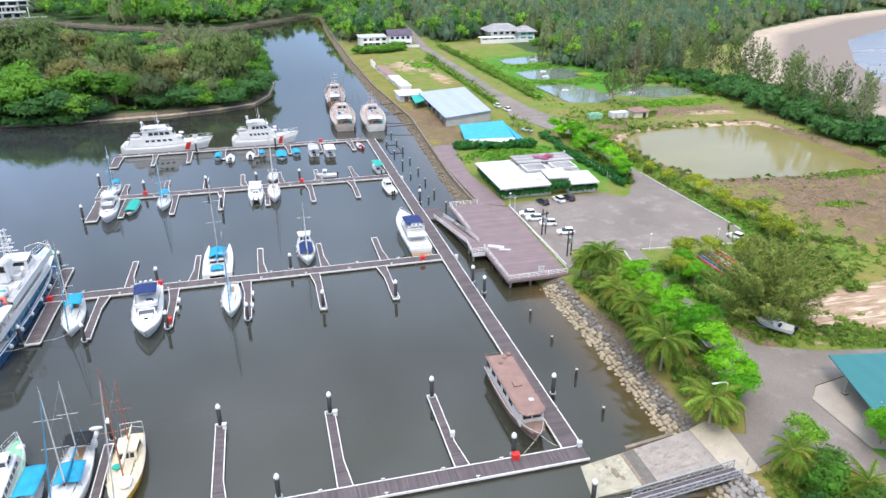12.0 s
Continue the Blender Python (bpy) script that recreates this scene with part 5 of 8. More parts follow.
part("sun_deck", prism([(-3.6, -10.8), (3.6, -10.8), (3.6, 5), (2.7, 9.6), (-2.7, 9.6), (-3.6, 5)], 7.12, 7.28), "grey_roof", ship, "grey top deck")
q, br = house(ship, "bridge", 2.2, 7.0, 5.0, 7.28, 9.3, 1.0, 0.0, 0.04, "white", wf=4.4, roof="white")
panes(q, br, 3, 0.5, 0.85, 0.1, 0.9, 0.2, 5, 1)
aft = prism([(4.15 * math.cos(a), -19.4 + 3.0 * math.sin(a)) for a in [math.pi + math.pi * k / 14 for k in range(15)]] + [(4.15, -12.2), (-4.15, -12.2)], 7.1, 7.34)
part("aft_roof", aft, "white", ship, "broad white roof over the aft deck")
for x in (-3.9, 3.9):
    for y in (-20.8, -17.5, -14.2):
        part("roof_post", tube((x, y, 4.9), (x, y, 7.1), 0.09, 0.09, 6), "white", ship)
for y0_, z0_, w_ in ((-21.4, 4.95, 4.0), (-20.9, 2.6, 3.6)):
    br_ = bmesh.new()
    for k in (0.35, 0.7, 1.05):
        chain([(-w_, -11, z0_ + k), (-w_, y0_, z0_ + k), (w_, y0_, z0_ + k), (w_, -11, z0_ + k)], 0.035, 4, br_)
    part("deck_rail", br_, "rail_white", ship)
part("cargo", blob((0.5, -18.6, 3.0), (2.2, 1.4, 0.7), 7, 0.5, 3), "teak", ship, "stacked brown gear on the aft deck")
part("cargo", blob((-1.8, -17.4, 3.1), (1.2, 1.0, 0.7), 9, 0.5, 2), "orange", ship, "orange gear on the aft deck")
part("stern_ramp", box(-2.6, 2.6, -22.6, -21.4, 0.6, 1.0, bevel=0.08), "white_dull", ship)
part("stern_mat", box(-0.8, 1.2, -22.4, -21.6, 1.0, 1.25, bevel=0.06), "pink_red", ship)
part("blue_gate", box(-3.2, 3.2, -21.5, -21.35, 1.4, 2.7), "blue_hull", ship)
part("canvas_roll", chain([(-3.4, -11.9, 7.6), (-3.2, -11.0, 8.0), (0.2, -10.6, 8.1), (2.6, -10.9, 7.9), (3.0, -12.2, 7.6)], 0.33, 8), "pink_red", ship, "red canvas rolled over a frame")
part("blue_canvas_roll", box(-2.4, 2.6, -12.9, -11.9, 7.36, 7.75, bevel=0.12), "blue_hull", ship)
fun = prism([(-1.0, -3.4), (1.0, -3.4), (0.9, 0.2), (-0.9, 0.2)], 7.28, [11.6, 11.6, 11.0, 11.0])
bmesh.ops.bevel(fun, geom=fun.edges[:], offset=0.25, segments=2, affect="EDGES")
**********
## EXERCISE DIRECTIONS
Copy all the lines of data exactly as they appear, dropping any images.

## REPLY
12.0 s
Continue the Blender Python (bpy) script that recreates this scene with part 5 of 8. More parts follow.
part("sun_deck", prism([(-3.6, -10.8), (3.6, -10.8), (3.6, 5), (2.7, 9.6), (-2.7, 9.6), (-3.6, 5)], 7.12, 7.28), "grey_roof", ship, "grey top deck")
q, br = house(ship, "bridge", 2.2, 7.0, 5.0, 7.28, 9.3, 1.0, 0.0, 0.04, "white", wf=4.4, roof="white")
panes(q, br, 3, 0.5, 0.85, 0.1, 0.9, 0.2, 5, 1)
aft = prism([(4.15 * math.cos(a), -19.4 + 3.0 * math.sin(a)) for a in [math.pi + math.pi * k / 14 for k in range(15)]] + [(4.15, -12.2), (-4.15, -12.2)], 7.1, 7.34)
part("aft_roof", aft, "white", ship, "broad white roof over the aft deck")
for x in (-3.9, 3.9):
    for y in (-20.8, -17.5, -14.2):
        part("roof_post", tube((x, y, 4.9), (x, y, 7.1), 0.09, 0.09, 6), "white", ship)
for y0_, z0_, w_ in ((-21.4, 4.95, 4.0), (-20.9, 2.6, 3.6)):
    br_ = bmesh.new()
    for k in (0.35, 0.7, 1.05):
        chain([(-w_, -11, z0_ + k), (-w_, y0_, z0_ + k), (w_, y0_, z0_ + k), (w_, -11, z0_ + k)], 0.035, 4, br_)
    part("deck_rail", br_, "rail_white", ship)
part("cargo", blob((0.5, -18.6, 3.0), (2.2, 1.4, 0.7), 7, 0.5, 3), "teak", ship, "stacked brown gear on the aft deck")
part("cargo", blob((-1.8, -17.4, 3.1), (1.2, 1.0, 0.7), 9, 0.5, 2), "orange", ship, "orange gear on the aft deck")
part("stern_ramp", box(-2.6, 2.6, -22.6, -21.4, 0.6, 1.0, bevel=0.08), "white_dull", ship)
part("stern_mat", box(-0.8, 1.2, -22.4, -21.6, 1.0, 1.25, bevel=0.06), "pink_red", ship)
part("blue_gate", box(-3.2, 3.2, -21.5, -21.35, 1.4, 2.7), "blue_hull", ship)
part("canvas_roll", chain([(-3.4, -11.9, 7.6), (-3.2, -11.0, 8.0), (0.2, -10.6, 8.1), (2.6, -10.9, 7.9), (3.0, -12.2, 7.6)], 0.33, 8), "pink_red", ship, "red canvas rolled over a frame")
part("blue_canvas_roll", box(-2.4, 2.6, -12.9, -11.9, 7.36, 7.75, bevel=0.12), "blue_hull", ship)
fun = prism([(-1.0, -3.4), (1.0, -3.4), (0.9, 0.2), (-0.9, 0.2)], 7.28, [11.6, 11.6, 11.0, 11.0])
bmesh.ops.bevel(fun, geom=fun.edges[:], offset=0.25, segments=2, affect="EDGES")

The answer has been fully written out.